I'm trying to understand handling of null values in Hive, particularly when it comes to checking for null values in a Python transform.
I have been reading this wiki page about transforms:
https://cwiki.apache.org/confluence/display/Hive/LanguageManual+Transform
Specifically I'm looking at this second paragraph:
By default, columns will be transformed to STRING and delimited by TAB before feeding to the user script; similarly, all NULL values will be converted to the literal string \N in order to differentiate NULL values from empty strings. The standard output of the user script will be treated as TAB-separated STRING columns, any cell containing only \N will be re-interpreted as a NULL, and then the resulting STRING column will be cast to the data type specified in the table declaration in the usual way. User scripts can output debug information to standard error which will be shown on the task detail page on hadoop. These defaults can be overridden with ROW FORMAT ....
But I guess I'm confused when it says "all NULL values", how does it determine if the value is NULL? Is it smart enough to take into account the "serialization.null.format" table property?
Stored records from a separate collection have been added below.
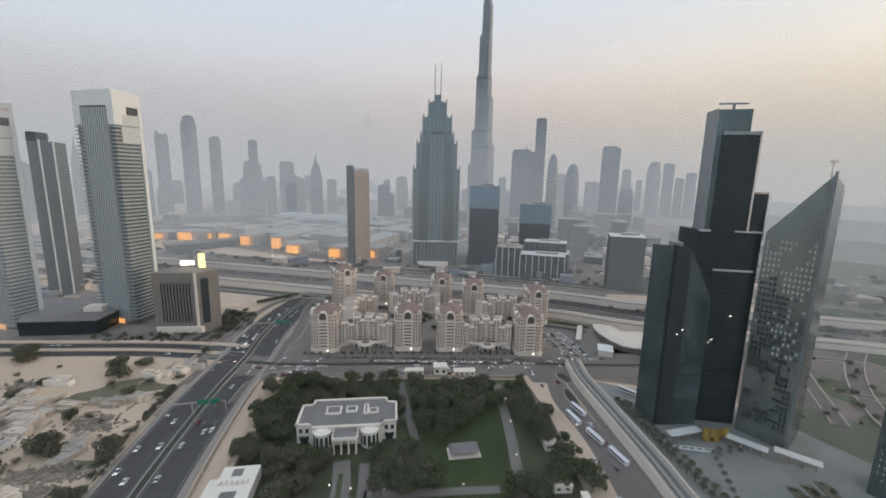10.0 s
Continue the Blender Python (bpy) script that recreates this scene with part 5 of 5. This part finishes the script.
for k in range(6):
    bed = structure("lawn", Geo().turned(212 + (k % 3) * 9, 135 - (k // 3) * 16, 6, 13, GROUND + 0.2, GROUND + 0.5, -20), M_SCRUB, "planted bed on the plaza", "ground")
    for _ in range(4):
        plant_far(BUSHES[0], 212 + (k % 3) * 9 + rng.uniform(-2, 2), 135 - (k // 3) * 16 + rng.uniform(-5, 5), rng.uniform(0.3, 0.55))
wr = thing("pavilion", "low crescent building with a cream sweeping roof", "pavilion", (0, 0, GROUND))
RIM = [(234, 356), (229, 346), (226, 331), (226.5, 315), (230, 301), (238, 295), (250, 292), (266, 300), (274, 318), (268, 330), (252, 330), (246, 338), (250, 349)]
part("wall", Geo().prism([lerp(p, (246, 318), 0.07) for p in RIM], 0, 5.2), M_BROWN, wr, "dark glazed drum")
part("roof", Geo().prism(RIM, 5.2, 6.4, [lerp(p, (246, 318), 0.02) for p in RIM]), M_CREAMROOF, wr, "cream sweeping roof")
part("roof_crown", Geo().prism([lerp(p, (246, 318), 0.12) for p in RIM], 6.4, 7.6, [lerp(p, (246, 318), 0.4) for p in RIM]), M_CREAMROOF, wr, "raised middle of the roof")
shed = thing("canopy", "long white canopy over the car park", "canopy", (212, 343, GROUND), "car park canopies", turn=58)
part("roof", Geo().turned(0, 0, 40, 5, 3.2, 3.7), M_CREAMROOF, shed)
for k in range(6):
    part("post", Geo().turned(-18 + 7.2 * k, 0, 0.4, 0.4, 0, 3.2), M_CONC, shed)
for x, y, w, d, h, a in ((213, 301, 12, 15, 5, -30), (262, 285, 22, 14, 5, -30), (275, 260, 18, 24, 6, -30)):
    sh = thing("low_building", "low pale flat-roofed commercial building", "building", (x, y, GROUND), "low commercial buildings", turn=a)
    part("wall", Geo().turned(0, 0, w, d, 0, h), M_WHITEWALL, sh)
    part("roof", Geo().turned(0, 0, w + 0.6, d + 0.6, h, h + 0.5), M_CLADWHITE, sh, "white roof")
for lx, m, nm in (([(240, 262), (300, 250), (420, 330), (520, 420)], M_ROADPALE, "sweeping grey slip road"), ([(300, 330), (360, 250), (420, 130), (460, 0)], M_ROADPALE, "pale straight road beyond the towers"), ([(330, 330), (390, 300), (440, 320), (420, 370), (360, 380), (330, 350)], M_ROADPALE, "curving interchange ramp"),
                  ([(420, 420), (520, 330), (640, 330), (900, 430)], M_ROADPALE, "wide grey road beyond the towers")):
    road("road", nm, smooth_line(lx), 12, m, 0.22 + 0.03 * len(nm) % 0.1, (), (-5.5, 5.5))
for cx, cy, r in ((392, 335, 26), (470, 260, 30), (360, 210, 24), (520, 350, 40), (312, 232, 17), (330, 170, 15), (300, 268, 12)):
    structure("lawn", Geo().lathe(cx, cy, [(r, GROUND), (r, GROUND + 0.12)], 24), M_GRASSDRY, "dull green verge inside the interchange", "ground")

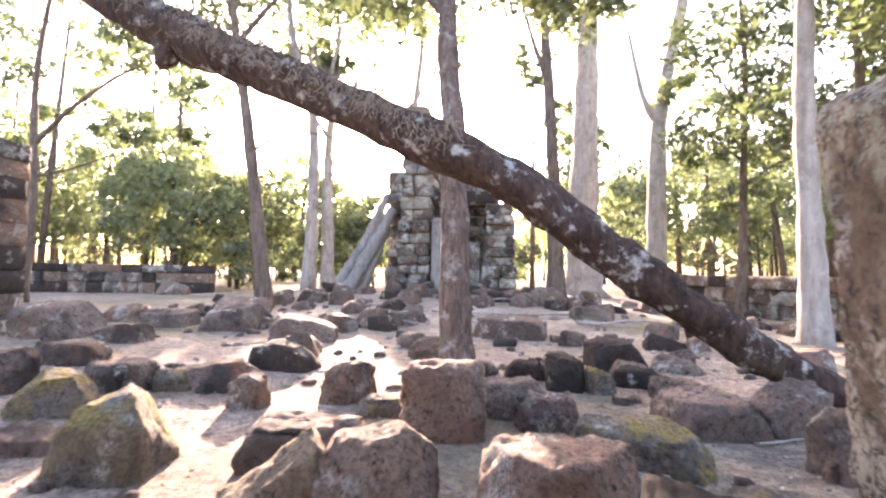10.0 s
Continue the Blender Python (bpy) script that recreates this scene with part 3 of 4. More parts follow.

If I understand the docs correctly, I think the default behavior is something like this:
Value to be stored to disk => Value actually stored to disk => Value sent to Python via TRANSFORM
Note \N is not an escape sequence, but literal two-char string backslash capital-n
- (empty string) => (empty string) => "
\N" - (null value) => (empty string) => "
\N" - 'NULL' => 'NULL' => 'NULL'
- "
\N" => "\N" => "\N"
Any corrections to that understanding would be awesome. :)
I'm not dealing with the default situation though. I am working on a system where all the tables have had this table property set:
TBLPROPERTIES ('serialization.null.format'='NULL')
It's not at all clear to me from the docs how that will effect how these values get stored to disk and how they will be translated during TRANSFORM and sent to Python:
Value to be stored to disk => Value actually stored to disk => Value sent to Python via TRANSFORM
Again, \N is not an escape sequence, but literal two-char string backslash capital-n.
- (empty string) => (empty string) => ???
- (null value) => 'NULL' => ???
- 'NULL' => 'NULL' => ???
- "\N" => "\N" => "\N"
So my primary question is, can anyone provide some insight/clarity into that second scenario? I need to know how those values will show up in Python, so that I can correctly check to see if the value is null.